The unexpected hero for the U.S. was Reid, who was trailing by 10 points entering the third and final round when he unleashed a thunderbolt of an overhand right that landed flush on the jaw of the heavily favored Cuban, Alfredo Duvergel, who went down and stayed down to the count of 10. The dramatic finish meant that Reid, not Mayweather or Tarver, got the big build-up and the big contract to turn pro. It was reported that Reid received a $1.5 million signing bonus and the guarantee of a $14.4 million over the life of a five-year deal to sign with a new promotional company, America Presents, although those figures were probably exaggerated.
“It is our belief that in five years David Reid will surpass $50 million in earnings,” the president of America Presents, Dan Goossen, said at the time. “This young man is a superstar waiting to happen.”
Reid went on to have a nice, albeit brief, pro career which was shortened by a persistent droopy left eyelid that several surgeries failed to correct. He retired with a 17-2 record, with seven wins inside the distance, and won the WBA super welterweight title in only his 12th pro outing. After making two successful defenses, his championship was brutally claimed by Felix Trinidad, who overcame a third-round knockdown to floor the Philadelphian four times en route to a one-sided unanimous decision. Reid was never the same after that, going 3-1 against second-tier competition before retiring in 2001. For the past eight years Reid, who suffers from occasional bouts with depression and mood swings, has lived in a modest, two-bedroom apartment in Marquette, Mich. Almost all of his money from boxing is gone.
Contrast that with Mayweather, who signed with Top Rank, made a lot of money with that company and, after an acrimonious split with TR founder Bob Arum, makes even more now as the head of his own outfit, Mayweather Promotions. His nine previous PPV fights heading into the Guerrero bout have generated 9.6 million buys and $543 million in TV revenue, and he has appeared in the four biggest non-heavyweight PPV bouts in boxing history, No. 1 on the list being his May 5, 2005, split decision over Oscar De La Hoya, which did a whopping $136.85 million.
Life clearly is good for the Money Man, and apt to get even better if his insistence that defeat is not an option proves correct.
Still, I have to wonder if somewhere in the back of his mind is a nagging melancholia over his missed Olympic opportunity. More than a few millionaire pros have said their most lasting and satisfying memory in boxing came from representing their country on the brightly lit Olympic stage. Of course, those saying that more often than not came away with gold medals.

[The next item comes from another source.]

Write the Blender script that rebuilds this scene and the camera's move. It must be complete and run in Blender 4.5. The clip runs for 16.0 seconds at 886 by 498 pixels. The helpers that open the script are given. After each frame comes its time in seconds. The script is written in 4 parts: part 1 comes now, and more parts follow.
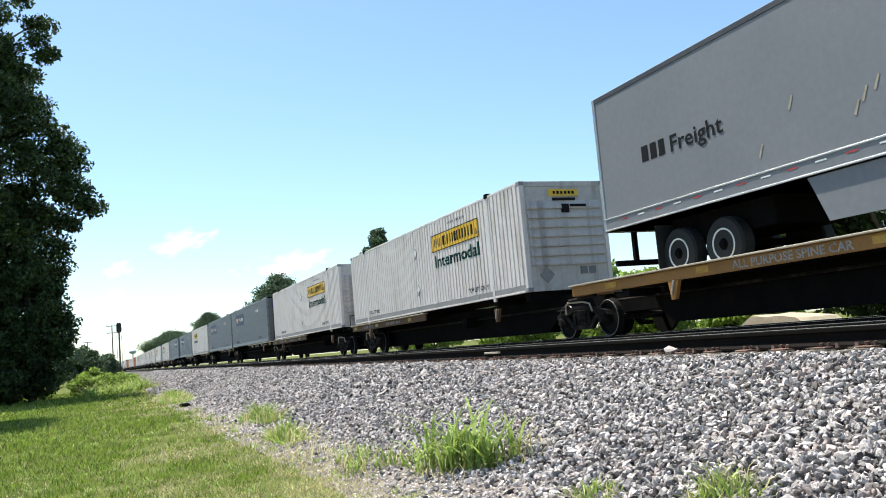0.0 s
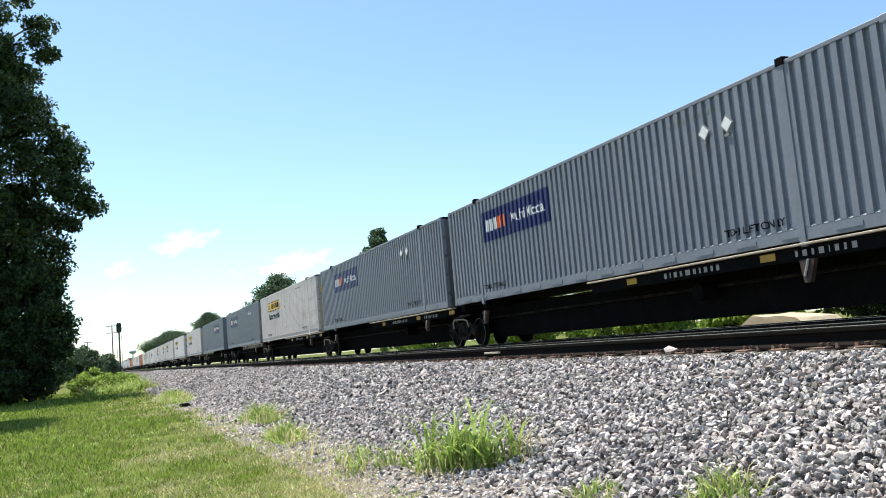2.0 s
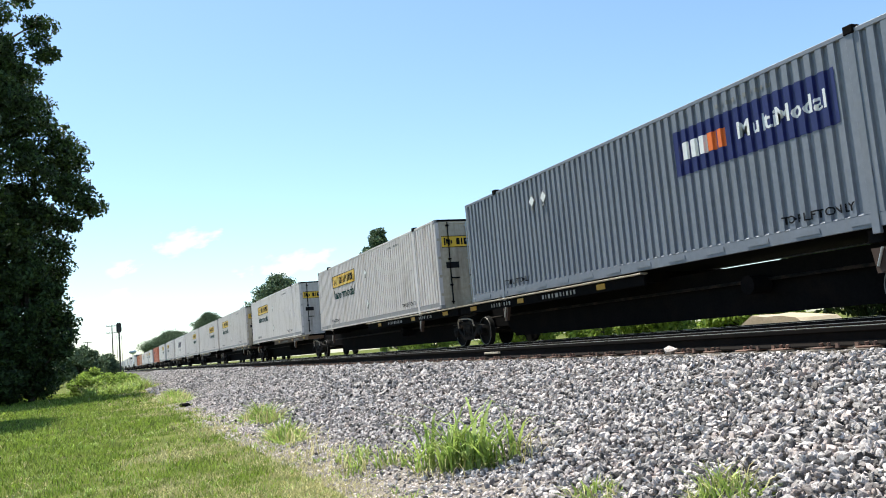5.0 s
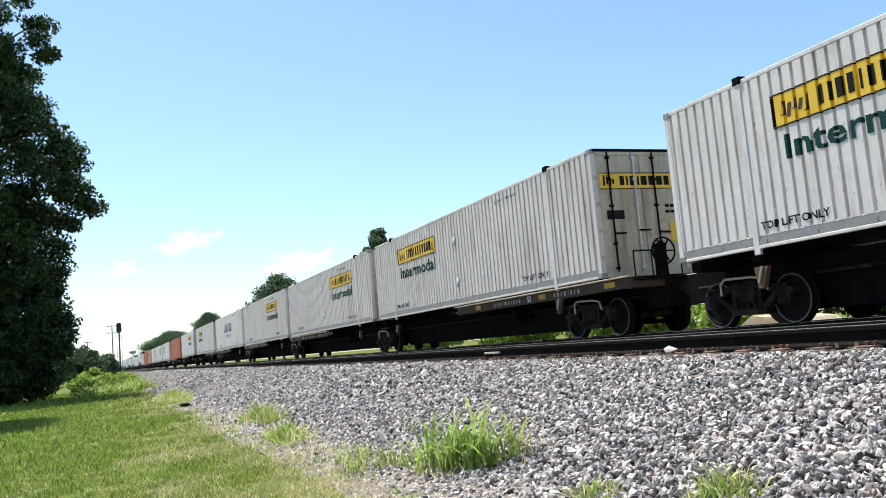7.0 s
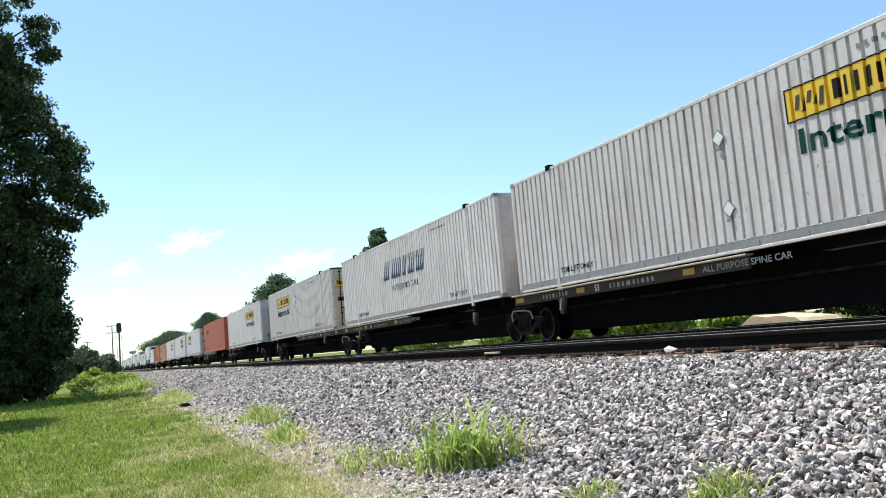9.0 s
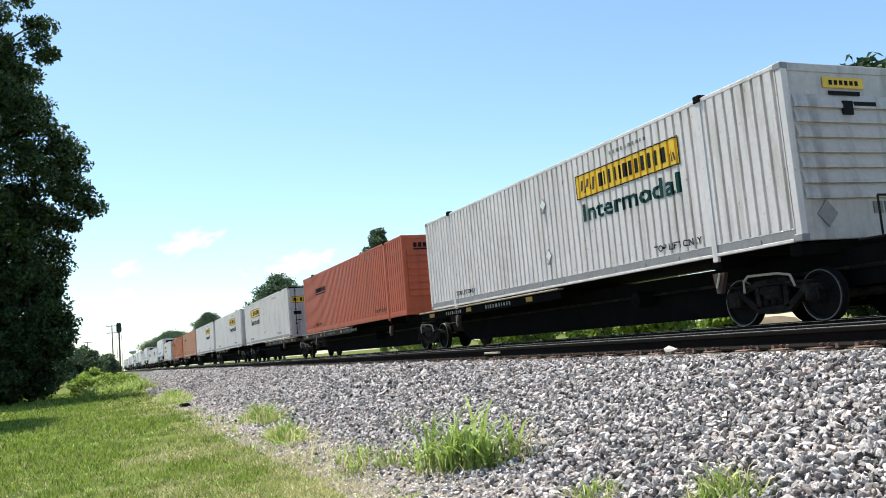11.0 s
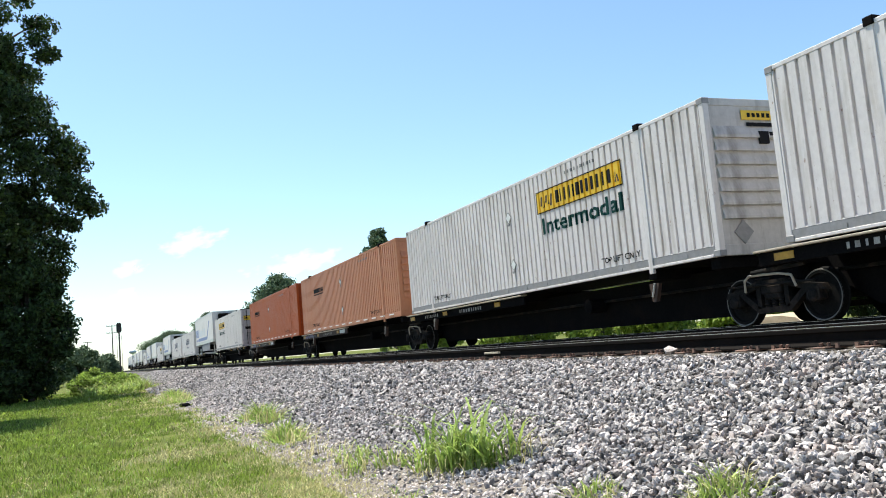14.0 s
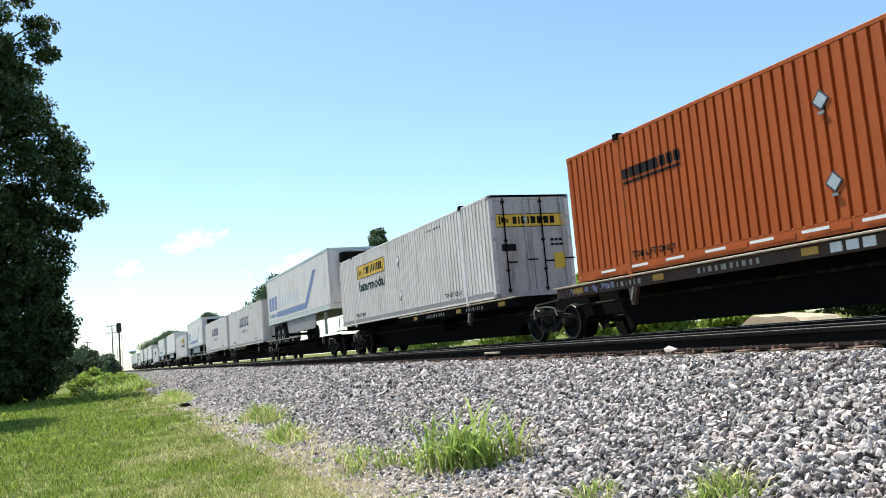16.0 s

I would have asked Floyd about his reflections of his Olympic experience during last week’s teleconference, but a snafu with the automated process resulted in my not being placed in queue. Thus my inquiring mind did not learn if Mayweather’s psyche bears any scars from losing out on the gold he probably deserved, or if he has maintained any kind of relationship with his 1996 Olympic teammates, especially Reid.
So let’s leave it to Mitchell to fill in whatever blanks can be filled.
“I’m cool with Mayweather,” said Mitchell, whose fighters frequently work out in Mayweather’s Las Vegas gym when he and they are in town. “He treats me real good, and I think he’s gonna treat the fighters he has now (who are under contract to Mayweather Promotions) good. He takes care of them, tries to do right by them. That means so much when you’re a young fighter trying to get ahead.
“To tell the truth, he surprised me a little. Back in 1996, I thought he’d be really good, but maybe not this good. He always had lots of talent, but he’s shown he’s a smart businessman, too. He put himself in a position to succeed and he’s still succeeding.”
And is Mayweather’s relationship with other members of the ’96 U.S. Olympic boxing team as solid as with the young fighters he currently mentors?
“Until two years ago, he talked to (his former teammates) all the time,” Mitchell said. “Now … not so much. I don’t know why that is. That might be his choice. Maybe it isn’t. Time goes by and things change. Nobody said everything has to stay the same forever.
“You know, it’s kind of funny. At first, nobody on that ’96 team got along. There were about four different cliques. But in that last month before we left for Atlanta, everybody started to come together to work toward a common goal.
“Remember, that might have been America’s youngest team ever. We mostly had a bunch of kids, and they had to deal with that computer scoring. There wasn’t no boycotts either. All the big boxing countries were there.
“When people look back , they’re gonna say it was one of our better teams, no matter what the medal count was. Mayweather wasn’t the only one of our guys to get a bad decision. He just got the worst one. And you know what? They still did all right. What they did was unbelievable.”
The 1996 U.S. team produced five world champions in Mayweather, Reid, Tarver, Fernando Vargas and David Diaz. Three others – Eric Morel, Zahir Raheem and Rhoshii Wells – were challengers for widely recognized world titles. All in all, a good bit of collective success, if not exactly on a par with the renowned 1976 and ’84 squads.
Yet you wonder if Mayweather, the breakout star of that ’96 bunch, is headed for a fall if he continues to box past a point where the pendulum begins to swing back in the other direction. If Guerrero is not the pro equivalent of Serafim Todorov, isn’t it at least possible that Alvarez could be? Is there a judge or judges with faulty eyesight or a hidden bias who could contribute to the first smudge on Mayweather’s pro resume? And what if his remarkable skills eventually diminish to where he comes back to the pursuing pack?
Remember, then, Mitchell’s warning of what once was, and could be again. Nobody said everything has to stay the same forever.
It will be interesting to see how much of forever remains for the finest fighter of his era, beginning now.